The Kings picked up his fourth year option in October, making him an affordable $4 million option next season. Unfortunately, McLemore has not found a niche in Karl’s system. His shooting numbers are up, but his he still has plenty of holes in his game. He no longer has the value of a top ten pick, but there might be a team willing to cash in an aging wing for one with potential.
70-30 he goes. At age 23, McLemore has the look of a player that will blossom late. But the Kings are impatient and want to win now. Rumors of Cleveland and other Eastern Conference teams being interested have surfaced. If the Kings can improve the position today at the expense of tomorrow, McLemore is the most likely King to go.
OMRI CASSPI . . .
This is a name that is likely to draw a ton of buzz. Since rejoining the Kings for a second go-around, Casspi has been so much more than anyone expected. If Gay is dealt, it’s because the Kings feel secure that handing the starting job to Casspi won’t be a huge drop off. Not only a fan favorite, Casspi is the team’s best perimeter shooter. On the season he is averaging 12.1 points and 6.3 rebounds while shooting 48.8 percent from the field and 42.2 percent from downtown. In addition to his play on the court, Casspi loves Sacramento. He signed a sweetheart deal to remain a King and the team is reaping the benefits.
Casspi is so much more than a shooter. He can start or play off the bench and when motivated properly, he has proven to be a more than adequate defender.
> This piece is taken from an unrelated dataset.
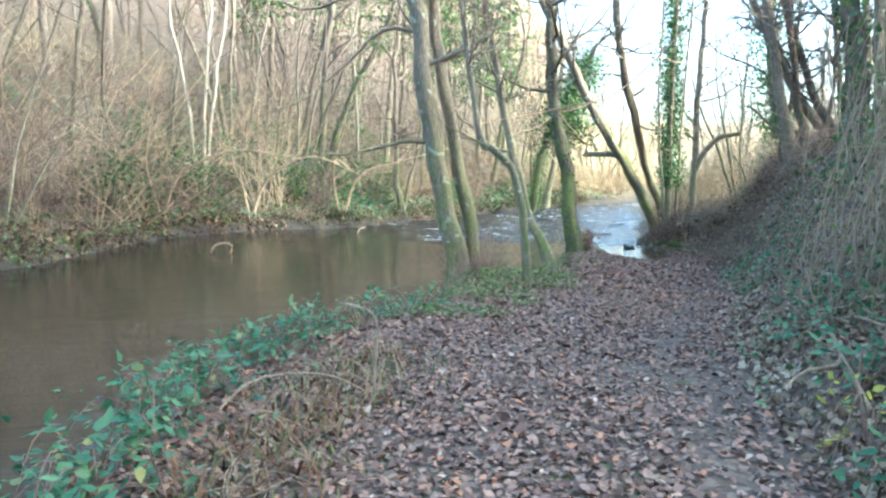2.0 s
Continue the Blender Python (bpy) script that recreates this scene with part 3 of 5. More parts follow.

He has one of the best value contracts in the league, signing a two-year, $6 million deal in the summer. He would make double or triple that this summer if he was a free agent. Again, the Kings would have to have a no-brainer deal that brought a young, can’t miss player at a position of need.
80-20 he stays. Divac would have to be crazy to give away a 27-year-old combo-forward that can shoot and run the floor like Casspi. Rumors of conversations between the Kings and the Miami Heat almost seem comical, but you never know.
MARCO BELINELLI . . .
Miscast for much of the season as a primary scoring option, Belinelli is still a nice fit in Sacramento if used correctly. Divac chased the 29-year-old in free agency for his shooting ability. With Cousins anchoring the post, the team needs shooters to stretch the floor. His three-year, $19 million contract inked in the summer will look extremely attractive next season when the salary cap explodes.
Everyone wants a shooter, but teams have come at the Kings trying to buy low on Belinelli. Divac is willing to listen to offers, but he wants value in line with what Belinelli has accomplished in his eight previous seasons in the league. He may not find a team willing to pay that.
50-50. Divac openly admitted that he would like to add a few defensive-minded players and that will likely come at the expense of either McLemore or Belinelli. He’s much better than his 38.6 percent shooting from the field and 29.9 percent from 3-point range and teams around the league know that.
The Kings have plenty of other moveable pieces. Teams will likely shy away from calling on Rajon Rondo, who is a free agent this summer. His short stint in Dallas last year after coming over in a midseason trade didn’t work and there are very few playoff caliber teams willing to hand over their club to a player midseason.
With the uncertainty surrounding Rondo’s future with the Kings, Divac would be crazy to give away Darren Collison who has proven very capable of running the show in the past and a very reasonable salary next season.
Kosta Koufos might draw interest on the open market, but his four-year, $32 million deal signed in the offseason is a gamble. He’s a quality big man, but he needs the right fit. With the development of rookie Willie Cauley-Stein, Sacramento would likely listen to offers for Koufos.
The Kings will not even entertain inquiries on Cauley-Stein, but the rest of the roster could be moved as filler in a larger deal.